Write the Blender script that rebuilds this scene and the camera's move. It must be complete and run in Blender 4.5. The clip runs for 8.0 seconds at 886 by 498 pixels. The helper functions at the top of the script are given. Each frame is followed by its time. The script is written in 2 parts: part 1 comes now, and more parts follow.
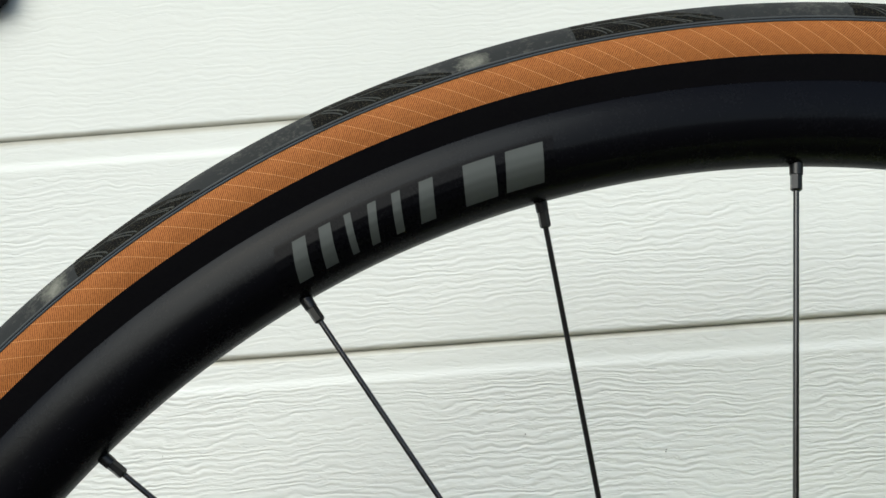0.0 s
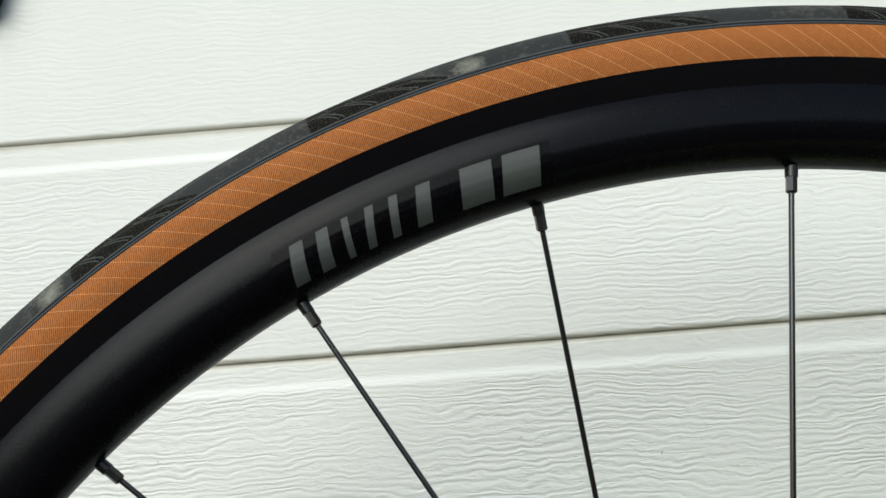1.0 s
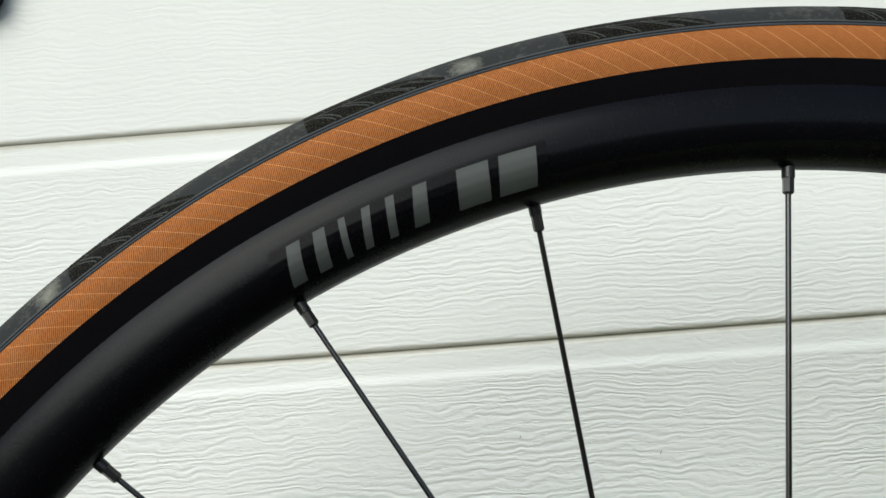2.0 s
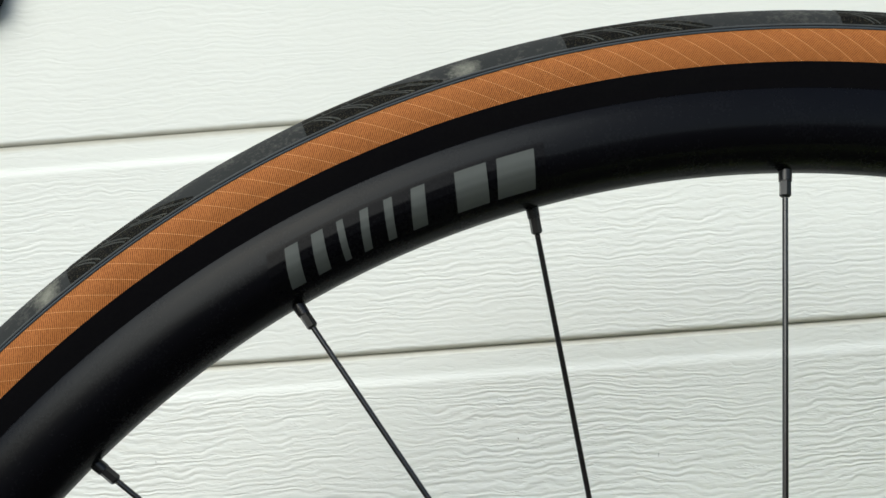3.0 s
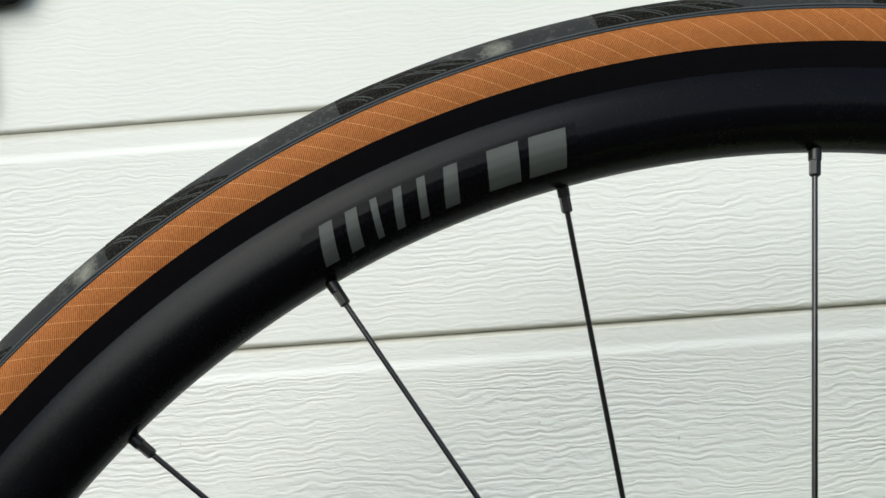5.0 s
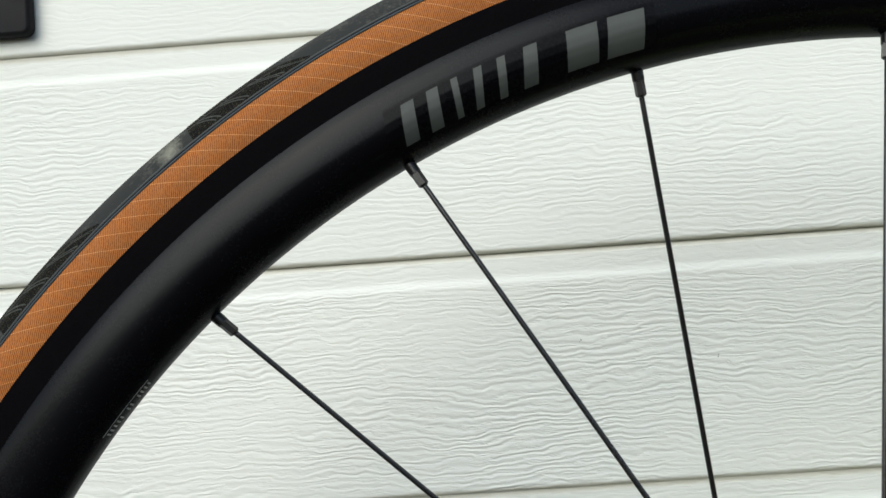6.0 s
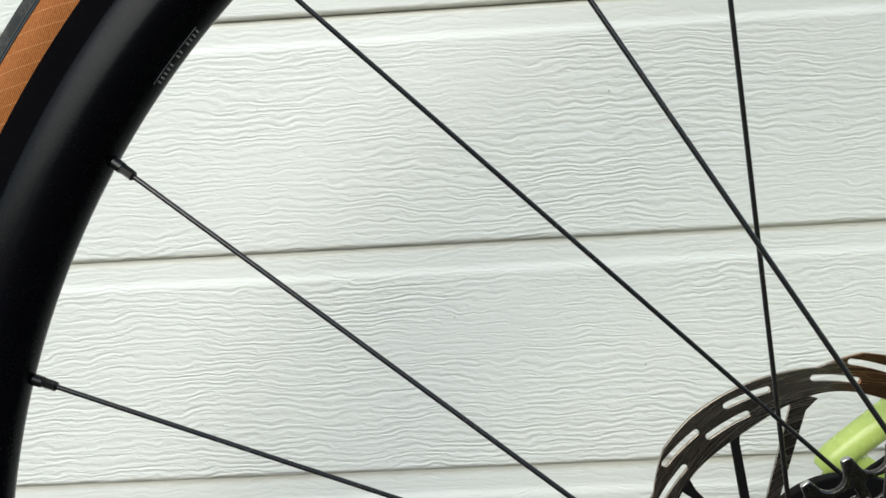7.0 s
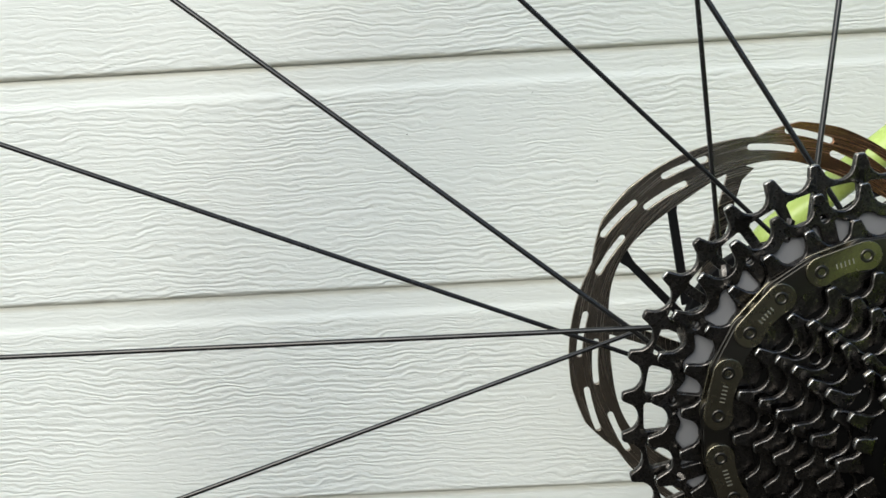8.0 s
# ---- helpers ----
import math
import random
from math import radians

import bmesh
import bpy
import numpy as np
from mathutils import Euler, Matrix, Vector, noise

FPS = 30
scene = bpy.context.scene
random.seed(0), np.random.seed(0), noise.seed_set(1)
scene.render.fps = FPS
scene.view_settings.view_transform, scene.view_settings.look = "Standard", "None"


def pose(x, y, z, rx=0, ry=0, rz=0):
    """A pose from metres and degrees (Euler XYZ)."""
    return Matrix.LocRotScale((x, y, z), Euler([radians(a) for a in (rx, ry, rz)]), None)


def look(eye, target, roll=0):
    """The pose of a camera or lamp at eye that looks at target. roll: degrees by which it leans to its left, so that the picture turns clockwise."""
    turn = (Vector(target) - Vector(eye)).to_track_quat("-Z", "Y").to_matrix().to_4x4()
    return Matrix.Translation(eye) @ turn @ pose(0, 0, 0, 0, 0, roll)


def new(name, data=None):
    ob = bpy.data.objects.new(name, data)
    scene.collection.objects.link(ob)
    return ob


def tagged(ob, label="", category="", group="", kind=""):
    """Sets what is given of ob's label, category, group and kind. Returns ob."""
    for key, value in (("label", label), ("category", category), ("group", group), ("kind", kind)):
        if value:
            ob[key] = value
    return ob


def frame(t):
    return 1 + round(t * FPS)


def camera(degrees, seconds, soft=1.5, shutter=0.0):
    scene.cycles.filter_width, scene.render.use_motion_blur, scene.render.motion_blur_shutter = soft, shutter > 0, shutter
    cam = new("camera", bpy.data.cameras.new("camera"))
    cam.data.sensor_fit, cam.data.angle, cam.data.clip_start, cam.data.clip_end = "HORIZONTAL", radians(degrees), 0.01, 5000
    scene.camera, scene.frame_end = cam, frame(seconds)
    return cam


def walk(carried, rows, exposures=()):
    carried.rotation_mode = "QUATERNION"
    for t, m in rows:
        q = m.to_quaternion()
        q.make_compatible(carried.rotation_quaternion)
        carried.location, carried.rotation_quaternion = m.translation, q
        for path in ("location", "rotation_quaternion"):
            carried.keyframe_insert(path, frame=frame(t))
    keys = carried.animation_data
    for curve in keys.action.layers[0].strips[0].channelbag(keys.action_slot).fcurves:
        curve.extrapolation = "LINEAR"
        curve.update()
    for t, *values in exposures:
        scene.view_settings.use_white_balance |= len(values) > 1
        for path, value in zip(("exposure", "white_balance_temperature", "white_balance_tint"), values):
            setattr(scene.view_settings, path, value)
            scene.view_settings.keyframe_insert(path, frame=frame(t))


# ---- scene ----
# The axle stands at x = 0, y = 0, z = AXLE; the wheel's plane is nearly y = 0, the house wall lies at y = WALL.
AXLE = 0.3406
PHASE, LEAN, TURN = -3.83, -1.00, -0.43
WALL, COURSE, LAP = 0.2070, 0.1275, 0.3672

cam = camera(54.6, 8.0)
PATH = [
    (0.0, -0.0817, -0.2498, 0.2503, 1.122, 5.187, -4.148),
    (0.5, -0.0817, -0.2507, 0.2507, 0.900, 5.396, -4.393),
    (1.0, -0.0829, -0.2500, 0.2505, 0.628, 5.365, -4.462),
    (1.5, -0.0816, -0.2501, 0.2508, 0.831, 5.278, -4.382),
    (3.0, -0.0809, -0.2512, 0.2509, 0.730, 5.398, -4.258),
    (3.5, -0.0841, -0.2506, 0.2486, 0.440, 5.667, -4.478),
    (4.0, -0.0852, -0.2511, 0.2482, 0.637, 5.592, -4.545),
    (5.5, -0.0943, -0.2544, 0.2435, 1.527, 4.773, -3.975),
    (5.8, -0.1072, -0.2541, 0.2290, 1.000, 4.380, -3.950),
    (6.0, -0.1134, -0.2575, 0.2212, 1.450, 2.989, -4.015),
    (6.3, -0.1217, -0.2590, 0.2039, 2.020, 0.790, -3.670),
    (6.5, -0.1258, -0.2609, 0.1919, 2.095, -0.720, -3.509),
    (6.8, -0.1262, -0.2628, 0.1667, 2.440, -3.080, -3.270),
    (7.0, -0.1292, -0.2635, 0.1534, 2.379, -5.139, -3.242),
    (7.2, -0.1279, -0.2635, 0.1395, 2.600, -6.520, -3.330),
    (7.5, -0.1238, -0.2659, 0.1229, 2.309, -8.658, -3.224),
    (8.0, -0.1187, -0.2700, 0.1018, 1.150, -11.192, -3.266),
]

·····

→ **AIM OF THE TASK**: Your task is to repeat the material above exactly, without its pictures.

→ **SOLVED PROBLEM**:
Write the Blender script that rebuilds this scene and the camera's move. It must be complete and run in Blender 4.5. The clip runs for 8.0 seconds at 886 by 498 pixels. The helper functions at the top of the script are given. Each frame is followed by its time. The script is written in 2 parts: part 1 comes now, and more parts follow.
0.0 s
1.0 s
2.0 s
3.0 s
5.0 s
6.0 s
7.0 s
8.0 s
# ---- helpers ----
import math
import random
from math import radians

import bmesh
import bpy
import numpy as np
from mathutils import Euler, Matrix, Vector, noise

FPS = 30
scene = bpy.context.scene
random.seed(0), np.random.seed(0), noise.seed_set(1)
scene.render.fps = FPS
scene.view_settings.view_transform, scene.view_settings.look = "Standard", "None"


def pose(x, y, z, rx=0, ry=0, rz=0):
    """A pose from metres and degrees (Euler XYZ)."""
    return Matrix.LocRotScale((x, y, z), Euler([radians(a) for a in (rx, ry, rz)]), None)


def look(eye, target, roll=0):
    """The pose of a camera or lamp at eye that looks at target. roll: degrees by which it leans to its left, so that the picture turns clockwise."""
    turn = (Vector(target) - Vector(eye)).to_track_quat("-Z", "Y").to_matrix().to_4x4()
    return Matrix.Translation(eye) @ turn @ pose(0, 0, 0, 0, 0, roll)


def new(name, data=None):
    ob = bpy.data.objects.new(name, data)
    scene.collection.objects.link(ob)
    return ob


def tagged(ob, label="", category="", group="", kind=""):
    """Sets what is given of ob's label, category, group and kind. Returns ob."""
    for key, value in (("label", label), ("category", category), ("group", group), ("kind", kind)):
        if value:
            ob[key] = value
    return ob


def frame(t):
    return 1 + round(t * FPS)


def camera(degrees, seconds, soft=1.5, shutter=0.0):
    scene.cycles.filter_width, scene.render.use_motion_blur, scene.render.motion_blur_shutter = soft, shutter > 0, shutter
    cam = new("camera", bpy.data.cameras.new("camera"))
    cam.data.sensor_fit, cam.data.angle, cam.data.clip_start, cam.data.clip_end = "HORIZONTAL", radians(degrees), 0.01, 5000
    scene.camera, scene.frame_end = cam, frame(seconds)
    return cam


def walk(carried, rows, exposures=()):
    carried.rotation_mode = "QUATERNION"
    for t, m in rows:
        q = m.to_quaternion()
        q.make_compatible(carried.rotation_quaternion)
        carried.location, carried.rotation_quaternion = m.translation, q
        for path in ("location", "rotation_quaternion"):
            carried.keyframe_insert(path, frame=frame(t))
    keys = carried.animation_data
    for curve in keys.action.layers[0].strips[0].channelbag(keys.action_slot).fcurves:
        curve.extrapolation = "LINEAR"
        curve.update()
    for t, *values in exposures:
        scene.view_settings.use_white_balance |= len(values) > 1
        for path, value in zip(("exposure", "white_balance_temperature", "white_balance_tint"), values):
            setattr(scene.view_settings, path, value)
            scene.view_settings.keyframe_insert(path, frame=frame(t))


# ---- scene ----
# The axle stands at x = 0, y = 0, z = AXLE; the wheel's plane is nearly y = 0, the house wall lies at y = WALL.
AXLE = 0.3406
PHASE, LEAN, TURN = -3.83, -1.00, -0.43
WALL, COURSE, LAP = 0.2070, 0.1275, 0.3672

cam = camera(54.6, 8.0)
PATH = [
    (0.0, -0.0817, -0.2498, 0.2503, 1.122, 5.187, -4.148),
    (0.5, -0.0817, -0.2507, 0.2507, 0.900, 5.396, -4.393),
    (1.0, -0.0829, -0.2500, 0.2505, 0.628, 5.365, -4.462),
    (1.5, -0.0816, -0.2501, 0.2508, 0.831, 5.278, -4.382),
    (3.0, -0.0809, -0.2512, 0.2509, 0.730, 5.398, -4.258),
    (3.5, -0.0841, -0.2506, 0.2486, 0.440, 5.667, -4.478),
    (4.0, -0.0852, -0.2511, 0.2482, 0.637, 5.592, -4.545),
    (5.5, -0.0943, -0.2544, 0.2435, 1.527, 4.773, -3.975),
    (5.8, -0.1072, -0.2541, 0.2290, 1.000, 4.380, -3.950),
    (6.0, -0.1134, -0.2575, 0.2212, 1.450, 2.989, -4.015),
    (6.3, -0.1217, -0.2590, 0.2039, 2.020, 0.790, -3.670),
    (6.5, -0.1258, -0.2609, 0.1919, 2.095, -0.720, -3.509),
    (6.8, -0.1262, -0.2628, 0.1667, 2.440, -3.080, -3.270),
    (7.0, -0.1292, -0.2635, 0.1534, 2.379, -5.139, -3.242),
    (7.2, -0.1279, -0.2635, 0.1395, 2.600, -6.520, -3.330),
    (7.5, -0.1238, -0.2659, 0.1229, 2.309, -8.658, -3.224),
    (8.0, -0.1187, -0.2700, 0.1018, 1.150, -11.192, -3.266),
]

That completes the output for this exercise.